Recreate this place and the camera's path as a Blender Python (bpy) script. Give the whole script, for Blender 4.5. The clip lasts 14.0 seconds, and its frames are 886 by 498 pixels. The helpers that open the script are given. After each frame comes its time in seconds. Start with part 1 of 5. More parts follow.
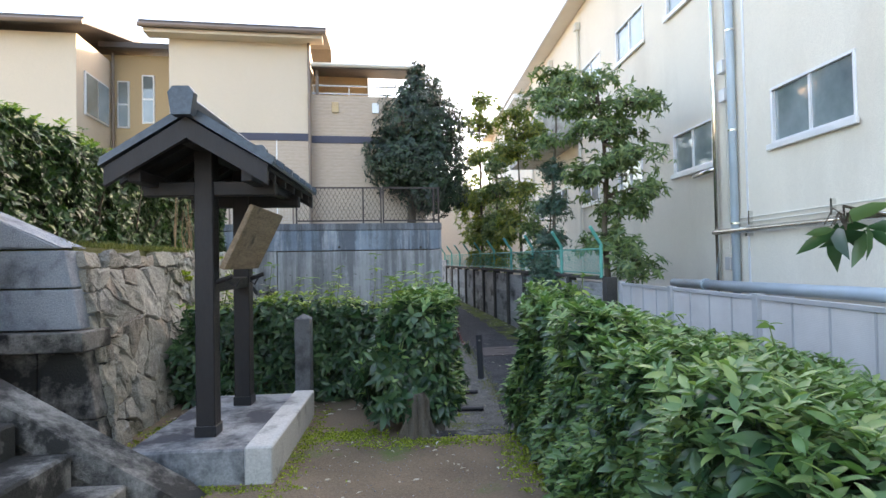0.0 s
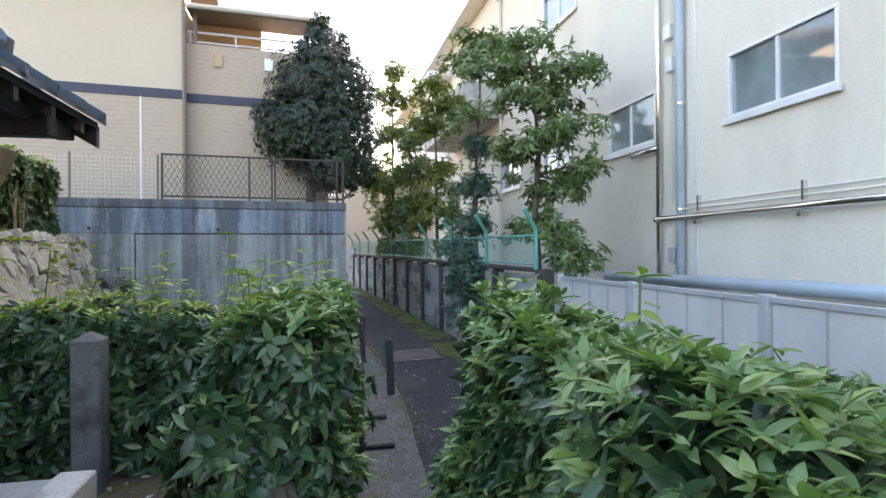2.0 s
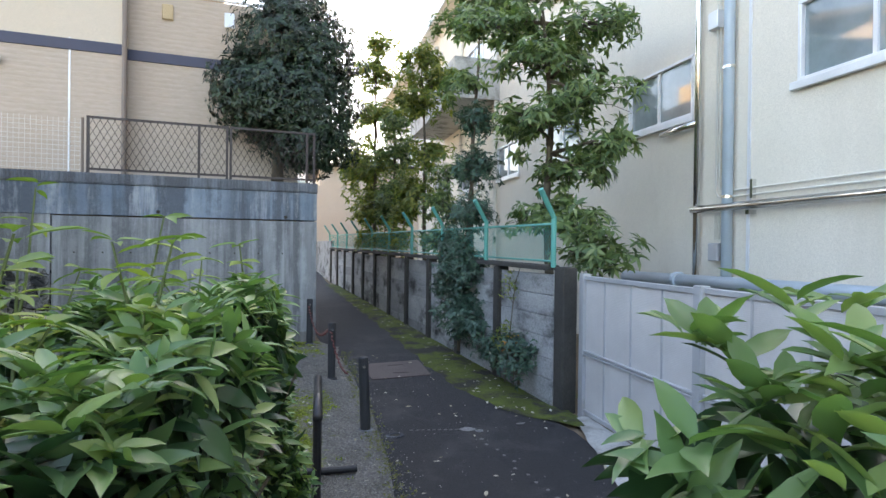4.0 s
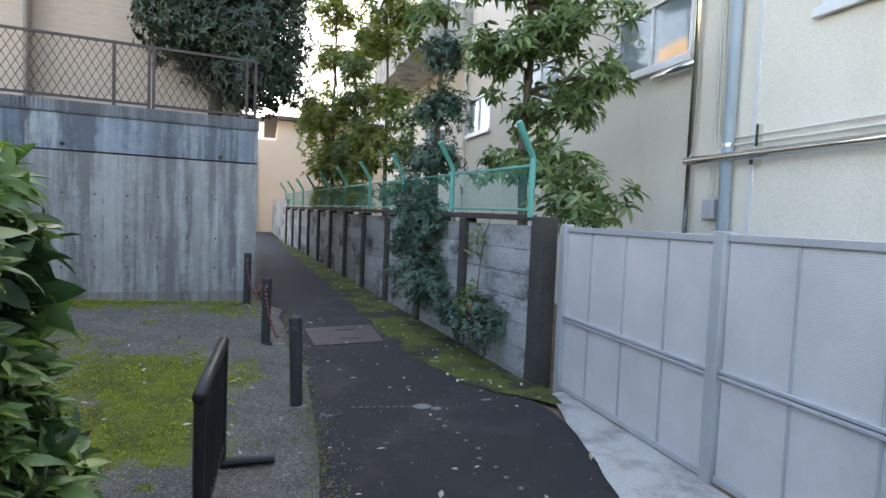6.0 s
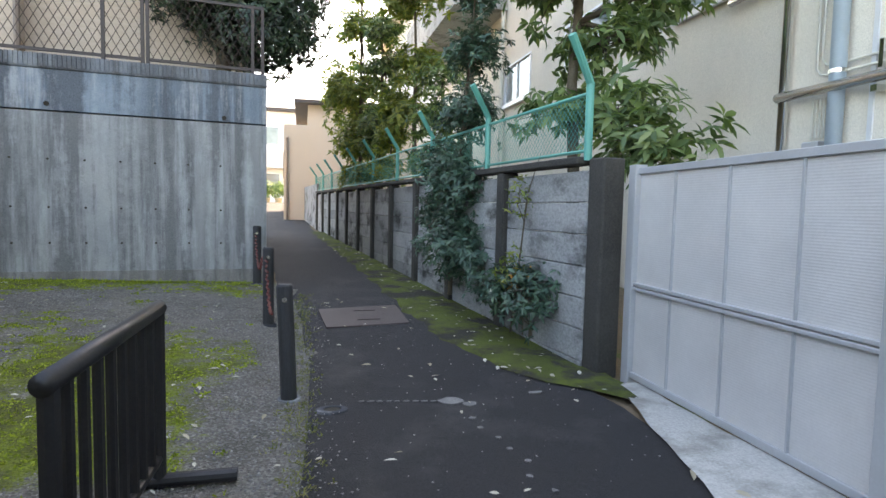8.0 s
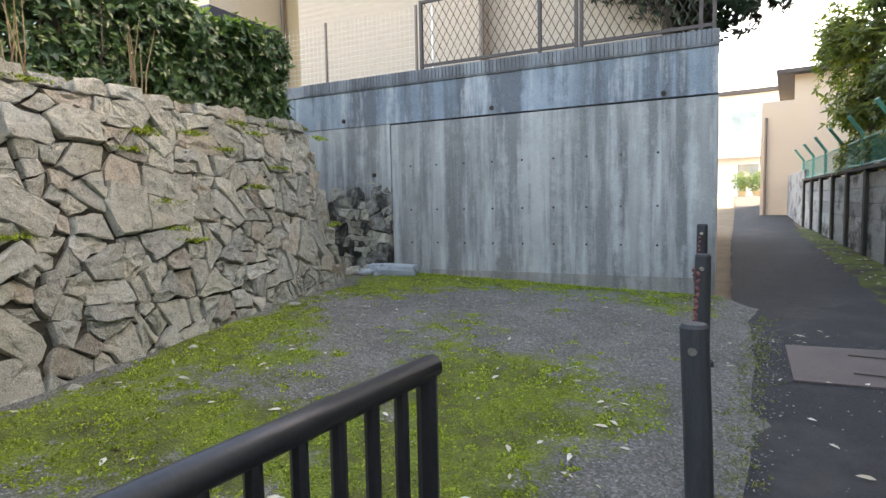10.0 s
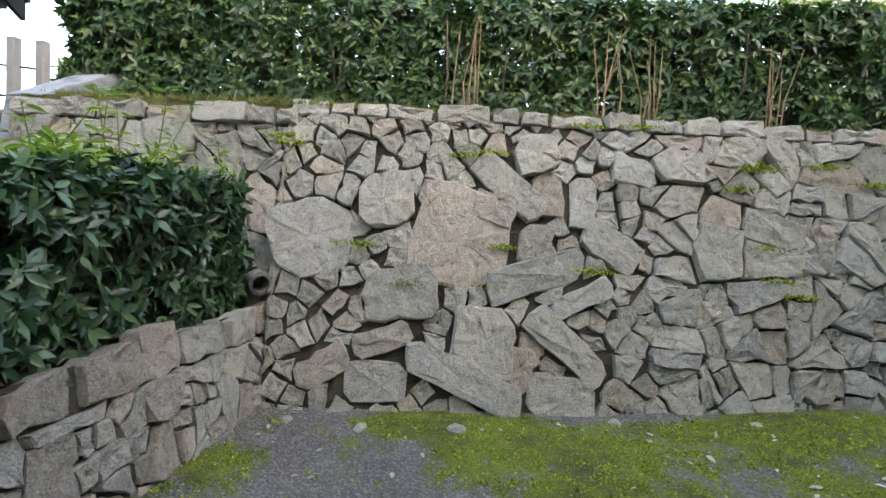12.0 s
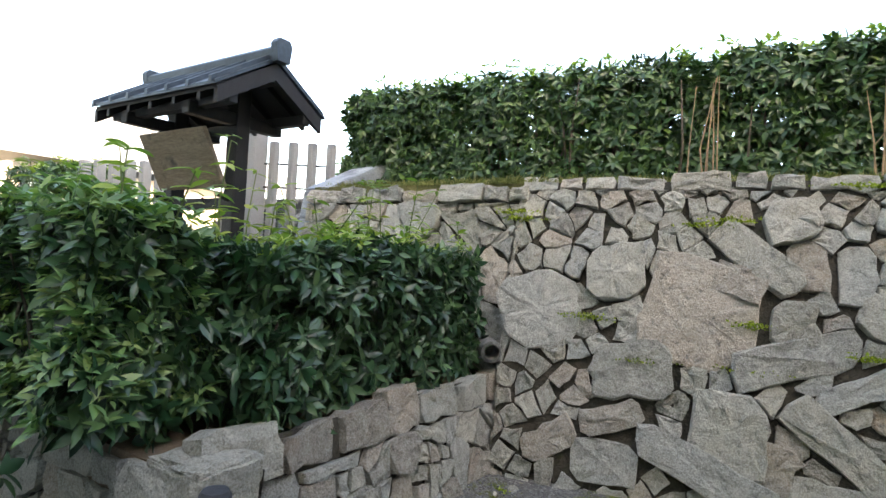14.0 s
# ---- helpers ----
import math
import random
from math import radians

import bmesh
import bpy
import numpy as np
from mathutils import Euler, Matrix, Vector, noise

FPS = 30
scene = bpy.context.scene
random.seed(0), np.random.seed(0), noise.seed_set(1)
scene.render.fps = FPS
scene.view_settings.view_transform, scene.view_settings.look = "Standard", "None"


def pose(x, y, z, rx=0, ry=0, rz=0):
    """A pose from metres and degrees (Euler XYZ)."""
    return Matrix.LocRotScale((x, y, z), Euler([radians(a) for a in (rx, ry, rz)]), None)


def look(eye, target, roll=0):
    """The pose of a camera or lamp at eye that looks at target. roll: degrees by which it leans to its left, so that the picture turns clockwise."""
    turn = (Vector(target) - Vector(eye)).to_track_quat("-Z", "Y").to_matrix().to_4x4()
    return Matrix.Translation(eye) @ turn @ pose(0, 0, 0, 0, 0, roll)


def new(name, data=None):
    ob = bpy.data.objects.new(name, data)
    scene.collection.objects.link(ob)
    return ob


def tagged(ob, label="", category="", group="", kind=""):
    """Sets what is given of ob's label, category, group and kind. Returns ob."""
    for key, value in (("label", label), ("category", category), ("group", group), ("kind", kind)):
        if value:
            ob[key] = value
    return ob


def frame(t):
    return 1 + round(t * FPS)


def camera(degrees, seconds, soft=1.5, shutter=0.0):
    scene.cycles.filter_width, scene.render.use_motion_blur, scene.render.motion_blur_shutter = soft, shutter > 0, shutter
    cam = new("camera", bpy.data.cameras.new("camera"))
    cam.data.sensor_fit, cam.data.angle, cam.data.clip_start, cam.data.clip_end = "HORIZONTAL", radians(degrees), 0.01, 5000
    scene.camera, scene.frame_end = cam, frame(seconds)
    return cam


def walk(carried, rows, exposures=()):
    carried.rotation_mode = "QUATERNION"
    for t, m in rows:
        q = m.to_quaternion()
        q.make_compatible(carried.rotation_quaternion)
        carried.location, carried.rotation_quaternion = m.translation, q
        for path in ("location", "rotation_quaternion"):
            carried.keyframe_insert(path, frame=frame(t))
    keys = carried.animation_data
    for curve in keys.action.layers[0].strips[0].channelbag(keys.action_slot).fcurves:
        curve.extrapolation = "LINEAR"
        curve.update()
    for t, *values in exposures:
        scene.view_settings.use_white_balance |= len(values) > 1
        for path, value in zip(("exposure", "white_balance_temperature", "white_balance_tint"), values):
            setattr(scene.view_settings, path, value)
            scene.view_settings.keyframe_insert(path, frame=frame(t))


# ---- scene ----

SET EXERCISE
Restate the whole listing above exactly, please, omitting every image.

CORRECT OUTPUT
Recreate this place and the camera's path as a Blender Python (bpy) script. Give the whole script, for Blender 4.5. The clip lasts 14.0 seconds, and its frames are 886 by 498 pixels. The helpers that open the script are given. After each frame comes its time in seconds. Start with part 1 of 5. More parts follow.
0.0 s
2.0 s
4.0 s
6.0 s
8.0 s
10.0 s
12.0 s
14.0 s
# ---- helpers ----
import math
import random
from math import radians

import bmesh
import bpy
import numpy as np
from mathutils import Euler, Matrix, Vector, noise

FPS = 30
scene = bpy.context.scene
random.seed(0), np.random.seed(0), noise.seed_set(1)
scene.render.fps = FPS
scene.view_settings.view_transform, scene.view_settings.look = "Standard", "None"


def pose(x, y, z, rx=0, ry=0, rz=0):
    """A pose from metres and degrees (Euler XYZ)."""
    return Matrix.LocRotScale((x, y, z), Euler([radians(a) for a in (rx, ry, rz)]), None)


def look(eye, target, roll=0):
    """The pose of a camera or lamp at eye that looks at target. roll: degrees by which it leans to its left, so that the picture turns clockwise."""
    turn = (Vector(target) - Vector(eye)).to_track_quat("-Z", "Y").to_matrix().to_4x4()
    return Matrix.Translation(eye) @ turn @ pose(0, 0, 0, 0, 0, roll)


def new(name, data=None):
    ob = bpy.data.objects.new(name, data)
    scene.collection.objects.link(ob)
    return ob


def tagged(ob, label="", category="", group="", kind=""):
    """Sets what is given of ob's label, category, group and kind. Returns ob."""
    for key, value in (("label", label), ("category", category), ("group", group), ("kind", kind)):
        if value:
            ob[key] = value
    return ob


def frame(t):
    return 1 + round(t * FPS)


def camera(degrees, seconds, soft=1.5, shutter=0.0):
    scene.cycles.filter_width, scene.render.use_motion_blur, scene.render.motion_blur_shutter = soft, shutter > 0, shutter
    cam = new("camera", bpy.data.cameras.new("camera"))
    cam.data.sensor_fit, cam.data.angle, cam.data.clip_start, cam.data.clip_end = "HORIZONTAL", radians(degrees), 0.01, 5000
    scene.camera, scene.frame_end = cam, frame(seconds)
    return cam


def walk(carried, rows, exposures=()):
    carried.rotation_mode = "QUATERNION"
    for t, m in rows:
        q = m.to_quaternion()
        q.make_compatible(carried.rotation_quaternion)
        carried.location, carried.rotation_quaternion = m.translation, q
        for path in ("location", "rotation_quaternion"):
            carried.keyframe_insert(path, frame=frame(t))
    keys = carried.animation_data
    for curve in keys.action.layers[0].strips[0].channelbag(keys.action_slot).fcurves:
        curve.extrapolation = "LINEAR"
        curve.update()
    for t, *values in exposures:
        scene.view_settings.use_white_balance |= len(values) > 1
        for path, value in zip(("exposure", "white_balance_temperature", "white_balance_tint"), values):
            setattr(scene.view_settings, path, value)
            scene.view_settings.keyframe_insert(path, frame=frame(t))


# ---- scene ----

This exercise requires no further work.